The Berggruen Prize Winner’s Farewell to Literature
When the Left enjoys the most active resurgence since the end of the Cold War thanks to the disasters of neoliberalism, The End of Modern Literature offers viewpoints or “parallax views” that enable the reevaluation of literature’s significance in society, an opportunity to reimagine what has been called “literature.”
Sartre once conceived literature as the expression of people’s revolutionary subjectivity, but today there are no more global or even society-wide must-read novels. Everyone knows literature is dead, but no one knows how it died. Kojin Karatani, the author of Transcritique and The Structure of World History and the winner of the Berggruen Prize, examines the corpse, investigates the cause of death, and offers glimpses at its afterlives from multiple viewpoints of the theory of the novel, Sartre, the 18th century aesthetics, modernization of Japanese literature, and modern world system.

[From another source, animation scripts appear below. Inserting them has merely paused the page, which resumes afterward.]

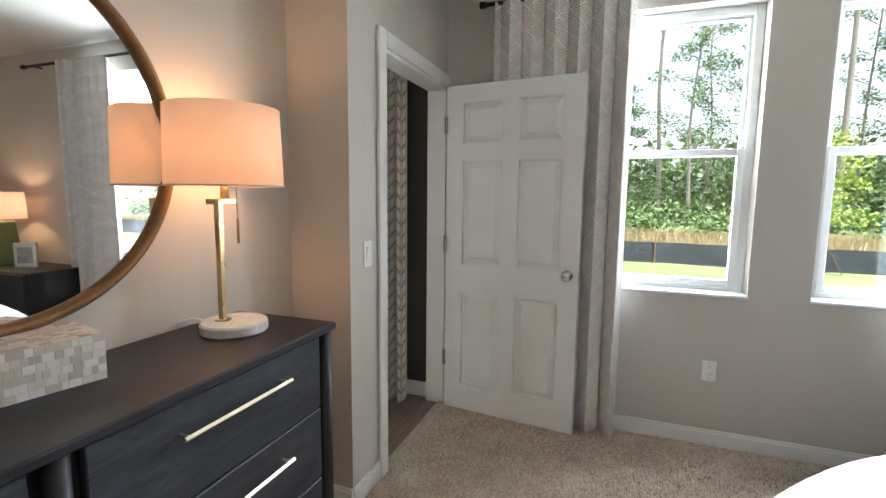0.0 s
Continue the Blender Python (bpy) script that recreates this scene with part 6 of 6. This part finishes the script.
# paver patio
pt = thing("patio", Matrix.Identity(4), "patio of pink and tan concrete pavers", "patio", kind="structure")
k = Nodes("concrete_paver")
inf = k.t.nodes.new("ShaderNodeObjectInfo")
pn = k.noise(k.coords(), 30, 4, 0.7)
k.colour(k.ramp(k.math("ADD", k.math("MULTIPLY", inf.outputs["Random"], 0.6), k.math("MULTIPLY", pn, 0.4)), [(0.2, (0.28, 0.17, 0.13)), (0.5, (0.42, 0.3, 0.25)), (0.8, (0.5, 0.42, 0.36))]))
k.bump(pn, 0.5, 0.004)
paver_mat = k.set(0.9)
pm = Mesh().rbox(0, 0.226, 0, 0.146, -0.06, 0, 0.006).data("paver", mats=(paver_mat,))
for j in range(12):
    for i in range(14):
        x = -4.9 + 0.23 * i - (0.115 if j % 2 else 0)
        part("paver", pm, None, pt, m=pose(x, -0.36 - 0.15 * (j + 1), -0.04 + rng.uniform(-0.003, 0.003)))
part("sand_bed", Mesh().box(-5.05, -1.82, -2.18, -0.21, GZ - 0.02, -0.052), plain("joint_sand", (0.3, 0.26, 0.2), 0.95), pt)
# covered porch roof over the patio
solid("porch_roof", Mesh().box(-5.2, 0.1, -2.0, -0.2, 2.62, 2.8), plain("porch_soffit", (0.66, 0.64, 0.5), 0.8), "cream porch soffit over the patio", "porch roof", kind="structure")
solid("porch_beam", Mesh().rbox(-5.2, 0.1, -2.05, -1.85, 2.42, 2.64, 0.01), vinyl_white, "white beam along the porch edge", "beam", kind="structure")
solid("porch_column", Mesh().rbox(0.0, 0.24, -2.06, -1.82, GZ, 2.42, 0.01).rbox(-0.03, 0.27, -2.09, -1.79, GZ, 0.05, 0.01), vinyl_white, "white square porch column", "column", kind="structure")

# silt fence on stakes
sf = thing("silt_fence", Matrix.Identity(4), "sagging black silt fence on wooden stakes", "fence")
k = Nodes("silt_cloth")
k.colour(k.ramp(k.noise(k.coords(scale=(1, 1, 9)), 3, 4), [(0.3, (0.015, 0.018, 0.025)), (0.7, (0.06, 0.068, 0.085))]))
silt = k.set(0.6)
pts = [(-40 + 0.5 * i, -9.1 + 0.3 * math.sin(i * 0.13) + 0.08 * math.sin(i * 1.9)) for i in range(120)]
part("fabric", Mesh().sheet(pts, GZ, 0.36, 0.01, 4), silt, sf, "black woven fabric", True)
for i in range(0, 120, 6):
    x, y = pts[i]
    part("stake", Mesh().rbox(x - 0.02, x + 0.02, y + 0.02, y + 0.06, GZ, 0.45, 0.004), rustic, sf, "pale wooden stake")

# woods
tree_leaf = leaf_mat("tree_leaf", (0.08, 0.13, 0.045), (0.28, 0.36, 0.15), 0.7)
lime_leaf = leaf_mat("young_leaf", (0.16, 0.25, 0.03), (0.42, 0.48, 0.1), 0.7)
bush_leaf = leaf_mat("bush_leaf", (0.05, 0.1, 0.025), (0.2, 0.29, 0.09), 0.7)
dry_grass = leaf_mat("dry_grass", (0.2, 0.13, 0.06), (0.42, 0.32, 0.17), 0.95)
pale_bark = plain("grey_bark", (0.3, 0.26, 0.22), 0.95, vary=0.3, scale=6, grain=40, bump=0.5)


def leaf_cloud(m, c, r, count, size, rg):
    for _ in range(count):
        while True:
            p = Vector((rg.uniform(-1, 1), rg.uniform(-1, 1), rg.uniform(-1, 1)))
            if p.length < 1:
                break
        p = Vector(c) + Vector((p.x * r[0], p.y * r[1], p.z * r[2]))
        d = Vector((rg.uniform(-1, 1), rg.uniform(-1, 1), rg.uniform(-0.6, 0.5))).normalized()
        s = d.cross(Vector((rg.uniform(-1, 1), rg.uniform(-1, 1), rg.uniform(-1, 1)))).normalized()
        L = size * rg.uniform(0.6, 1.4)
        n0 = len(m.v)
        m.v += [tuple(p), tuple(p + d * L * 0.5 + s * L * 0.3), tuple(p + d * L), tuple(p + d * L * 0.5 - s * L * 0.3)]
        m.uv += [(0.0, 0.0)] * 4
        m.f.append((n0, n0 + 1, n0 + 2, n0 + 3))


def make_tree(name, label, height, crown0, spread, leaves, size, seed, foliage, trunk_r=0.1, lean=0.3, group="trees at the wood's edge"):
    rg = random.Random(seed)
    t = thing(name, pose(0, 0, GZ), label, "tree", group)
    pts = [Vector((lean * (i / 8) ** 2 * rg.uniform(0.6, 1.2), 0.15 * math.sin(i * 1.1 + seed), height * i / 8)) for i in range(9)]
    part("trunk", Mesh().tube(pts, trunk_r, 8, trunk_r * 0.25), pale_bark, t, "grey tapering trunk", True)
    limbs, cr = Mesh(), Mesh()
    nb_ = 16
    for i in range(nb_):
        f = crown0 + (1 - crown0) * (i + 0.3) / nb_
        z = height * f
        b = pts[min(8, int(f * 8))] * 1.0
        b = Vector((b.x, b.y, z))
        a = i * 2.4 + rg.uniform(-0.4, 0.4)
        L = spread * rg.uniform(0.5, 1.0) * (1.15 - 0.75 * (f - crown0) / (1 - crown0))
        e = b + Vector((L * math.cos(a), L * math.sin(a), rg.uniform(0.1, 0.5) * L))
        limbs.tube([b, (b + e) / 2 + Vector((0, 0, 0.1 * L)), e], trunk_r * 0.3, 5, 0.015)
        for q in range(4):
            c = b + (e - b) * (0.35 + 0.22 * q) + Vector((rg.uniform(-0.3, 0.3), rg.uniform(-0.3, 0.3), rg.uniform(-0.2, 0.3)))
            rr = 0.3 * L * rg.uniform(0.7, 1.2) + 0.15
            leaf_cloud(cr, c, (rr, rr, rr * 0.6), leaves // (nb_ * 4), size, rg)
    part("limbs", limbs, pale_bark, t, "thin limbs", True)
    part("crown", cr, foliage, t, "loose leafy crown")
    return t


protos = [make_tree("tree", "tall leafy tree with an open crown at the wood's edge", 12, 0.25, 2.5, 4200, 0.13, 1, tree_leaf),
          make_tree("tree", "slim tall tree with sparse foliage", 15, 0.35, 2.1, 3300, 0.14, 2, tree_leaf, 0.12, 0.8),
          make_tree("tree", "low dense leafy tree at the wood's edge", 7.5, 0.12, 2.3, 7000, 0.14, 3, bush_leaf, 0.1),
          make_tree("pine_tree", "tall pine with a bare trunk and high crown", 19, 0.55, 2.4, 4000, 0.16, 4, tree_leaf, 0.15, 0.2)]
rg = random.Random(9)
spots = []
for i in range(46):
    spots.append((-32 + 64 * (i + rg.uniform(0, 0.8)) / 46, -21.5 - 1.6 * (i % 4) - rg.uniform(0, 2.2)))
spots += [(26 + rg.uniform(0, 8), -20 + 4.5 * i) for i in range(5)]
for i, (x, y) in enumerate(spots):
    p = protos[(i * 7 + i // 4) % 4] if i >= 4 else protos[i]
    if i < 4:
        p.matrix_basis = pose(x, y, GZ, 0, 0, rg.uniform(0, 360))
    else:
        copy_thing(p, pose(x, y, GZ, 0, 0, rg.uniform(0, 360)))
yt = make_tree("young_tree", "young staked tree with yellow-green leaves on the lawn", 2.5, 0.36, 0.75, 2600, 0.09, 6, lime_leaf, 0.035, 0.05, "lawn trees")
yt.matrix_basis = pose(-9.9, -8.55, GZ)
for dx in (-0.5, 0.5):
    part("stake", Mesh().tube([(dx, 0.1, 0), (0.02, 0, 1.1)], 0.011, 6), rustic, yt, "wooden support stake")
# scrub along the woods
sc = Mesh()
for i in range(150):
    x, y = rg.uniform(-34, 34), rg.uniform(-23, -18.2)
    r_ = rg.uniform(0.5, 1.3)
    leaf_cloud(sc, (x, y, GZ + r_ * 0.5), (r_, r_ * 0.7, r_ * 0.75), 130, 0.2, rg)
for i in range(90):
    x, y = rg.uniform(-34, 34), rg.uniform(-28, -23)
    r_ = rg.uniform(1.4, 2.6)
    leaf_cloud(sc, (x, y, GZ + r_ * 0.9), (r_, r_ * 0.7, r_), 150, 0.34, rg)
solid("scrub", sc, bush_leaf, "dense green scrub along the edge of the woods", "bushes", kind="stuff")
wd = Mesh()
for i in range(260):
    x, y = rg.uniform(-45, 45), rg.uniform(-38, -29)
    r_ = rg.uniform(1.5, 3.2)
    leaf_cloud(wd, (x, y, rg.uniform(0.6, 3.6)), (r_, r_ * 0.6, r_), 110, 0.5, rg)
solid("far_woods", wd, tree_leaf, "deep green woods behind the lawn", "woods", kind="stuff")
dg = Mesh()
for i in range(26000):
    x, y = rg.uniform(-30, 30), rg.uniform(-18.2, -9.5)
    n0 = len(dg.v)
    h, dx = rg.uniform(0.1, 0.4), 0.02
    dg.v += [(x - dx, y, GZ), (x + dx, y, GZ), (x + rg.uniform(-0.12, 0.12), y + rg.uniform(-0.1, 0.1), GZ + h)]
    dg.uv += [(0.0, 0.0)] * 3
    dg.f.append((n0, n0 + 1, n0 + 2))
solid("dry_grass", dg, dry_grass, "dry brown grass beyond the silt fence", "grass", kind="stuff")


def palm(x, y, s, seed):
    p = thing("sabal_palm", pose(x, y, GZ), "low sabal palm with arching fan fronds", "palm", "palms at the wood's edge")
    g, rr = Mesh(), random.Random(seed)
    for i in range(22):
        a = i * 2.4
        el = rr.uniform(0.1, 1.2)
        b = Vector((0, 0, 0.8 * s))
        c = b + Vector((math.cos(a) * math.cos(el), math.sin(a) * math.cos(el), math.sin(el))) * 1.1 * s
        g.tube([b, c], 0.015, 4)
        for q in range(13):
            t = (q - 6) / 6 * 1.3
            d = Vector((math.cos(a + t) * math.cos(el), math.sin(a + t) * math.cos(el), math.sin(el) * (1 - 0.3 * abs(t))))
            leaf(g, c, c + d * 0.8 * s, 0.06 * s, droop=0.45, cuts=3)
    part("fronds", g, bush_leaf, p, "green fan fronds")
    part("trunk", Mesh().tube([(0, 0, 0), (0.03, 0, 0.85 * s)], 0.13 * s, 10), pale_bark, p, "stubby trunk", True)


palm(-2.6, -17.6, 1.3, 1)
palm(9.5, -13.5, 1.7, 2)
palm(4.5, -19.5, 1.5, 3)

# neighbouring house beside the dining windows
nh = thing("neighbour_house", Matrix.Identity(4), "white stucco neighbouring house with grey roof eaves", "house")
stucco = plain("white_stucco", (0.78, 0.77, 0.72), 0.9, vary=0.04, grain=60, bump=0.3)
part("wall", Mesh().box(4.6, 12, -1.2, 17, GZ, 2.75), stucco, nh, "white stucco wall")
roofm = plain("grey_shingle", (0.2, 0.2, 0.21), 0.9, vary=0.25, scale=20, bump=0.3)
part("roof", Mesh().add([(4.1, -4.1, 2.78), (12.5, -4.1, 2.78), (12.5, 17.5, 2.78), (4.1, 17.5, 2.78), (8.3, 0.0, 4.6), (8.3, 13.5, 4.6)], [(0, 3, 2, 1), (0, 1, 4), (1, 2, 5, 4), (2, 3, 5), (3, 0, 4, 5)]), roofm, nh, "grey shingle roof")
part("fascia", Mesh().box(4.06, 4.1, -4.1, 17.5, 2.62, 2.82).box(4.1, 12.5, -4.14, -4.1, 2.62, 2.82), plain("blue_grey_fascia", (0.3, 0.36, 0.42), 0.6), nh, "blue-grey fascia board")
part("soffit", Mesh().box(4.1, 4.6, -4.0, 17, 2.72, 2.76).box(4.6, 12, -4, -1.2, 2.72, 2.76), stucco, nh, "white soffit")
for x in (4.45, 8.4):
    part("column", Mesh().rbox(x - 0.2, x + 0.2, -3.95, -3.55, GZ, 2.7, 0.01), stucco, nh, "white porch column")
w = part("window", Mesh().box(4.585, 4.6, 5.0, 6.0, 0.9, 2.1), vinyl_white, nh, "white framed window")
part("pane", Mesh().box(4.575, 4.585, 5.06, 5.94, 0.96, 2.04), dark_glass, w)
# street side, seen through the front door
hd_ = Mesh()
for i in range(40):
    leaf_cloud(hd_, (-4.5 + 0.14 * i, 17.5, 0.3), (0.3, 0.3, 0.42), 60, 0.09, rg)
solid("hedge", hd_, bush_leaf, "clipped green hedge by the front walk", "hedge", kind="stuff")
solid("front_walk", Mesh().rbox(-5.5, 3.0, FY + 0.2, 32, GZ - 0.02, -0.05, 0.01), plain("concrete_walk", (0.5, 0.48, 0.45), 0.9, bump=0.3), "pale concrete front walk", "walkway", kind="structure")


# ---- floor planks ----
def plank_mesh(w, l):
    m = Mesh()
    e = 0.001
    m.add([(0, 0, -0.006), (w, 0, -0.006), (w, l, -0.006), (0, l, -0.006), (e, e, 0), (w - e, e, 0), (w - e, l - e, 0), (e, l - e, 0)],
          [(4, 5, 6, 7), (0, 1, 5, 4), (1, 2, 6, 5), (2, 3, 7, 6), (3, 0, 4, 7)])
    return m


floor = thing("floor", Matrix.Identity(4), "grey-brown wood-look vinyl plank floor with worn grain", "floor", kind="structure")
PW, PL, cache, far = 0.182, 1.22, {}, Mesh()
rng = random.Random(7)
count = 0
x = KX
while x < -0.001:
    w = min(PW, -x)
    y = 0.0 - rng.uniform(0, PL)
    while y < FY + 0.2:
        a, b = max(y, 0.0), min(y + PL, FY + 0.1)
        if x + w < XR + 0.12:
            a = max(a, 4.4)
        y += PL
        if b - a < 0.02:
            continue
        l = round(b - a, 2)
        if count < 300 and x > -4.9 and a < 8.0 and a > -0.1:
            key = (round(w, 3), l)
            if key not in cache:
                cache[key] = plank_mesh(w - 0.0004, l - 0.0004).data("plank", mats=(plank_mat,))
            part("plank", cache[key], None, floor, m=pose(x, a, 0))
            count += 1
        else:
            pm = plank_mesh(w - 0.0004, l - 0.0004)
            far.add([(p[0] + x, p[1] + a, p[2]) for p in pm.v], pm.f)
    x += PW
tagged(part("planks_far", far, plank_mat, floor), kind="stuff")
solid("threshold_strip", Mesh().rbox(XD, XR, BDOOR[0] + 0.018, BDOOR[1] - 0.018, -0.006, 0.006, 0.003), plank_mat, "wood-look strip in the bedroom doorway", "threshold", kind="structure")
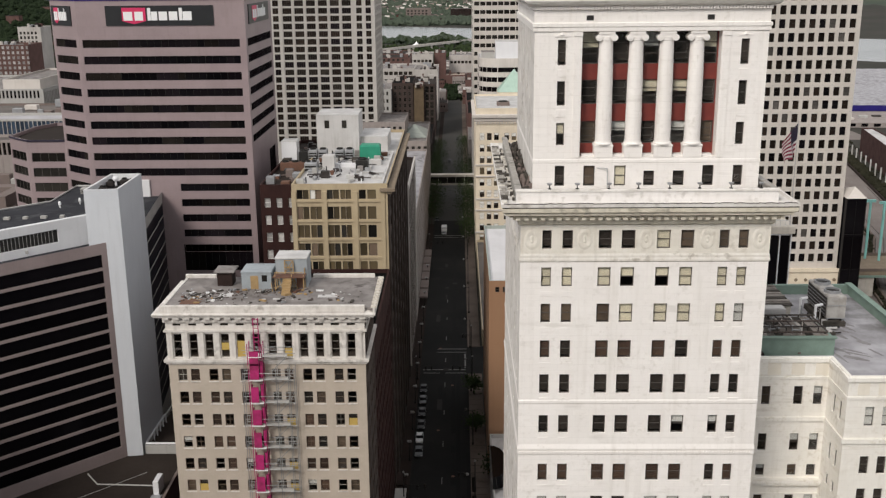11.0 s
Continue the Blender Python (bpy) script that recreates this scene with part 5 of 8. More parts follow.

To Karatani’s insightful analysis, this volume includes responses by Fredric Jameson, Bruce Robbins, Kenneth W. Warren, Gauri Viswanathan, Andrew Gibson, Young-il Cho, Yoshiki Tajiri, Michael K. Bourdaghs, and Joanathan E. Abel, along with an introduction that situates Karatani’s essay on literature in his theoretical oeuvre. Thinking on the end of literature is also thinking on something new that is different from literature, something that comes out of what once made literature possible and meaningful.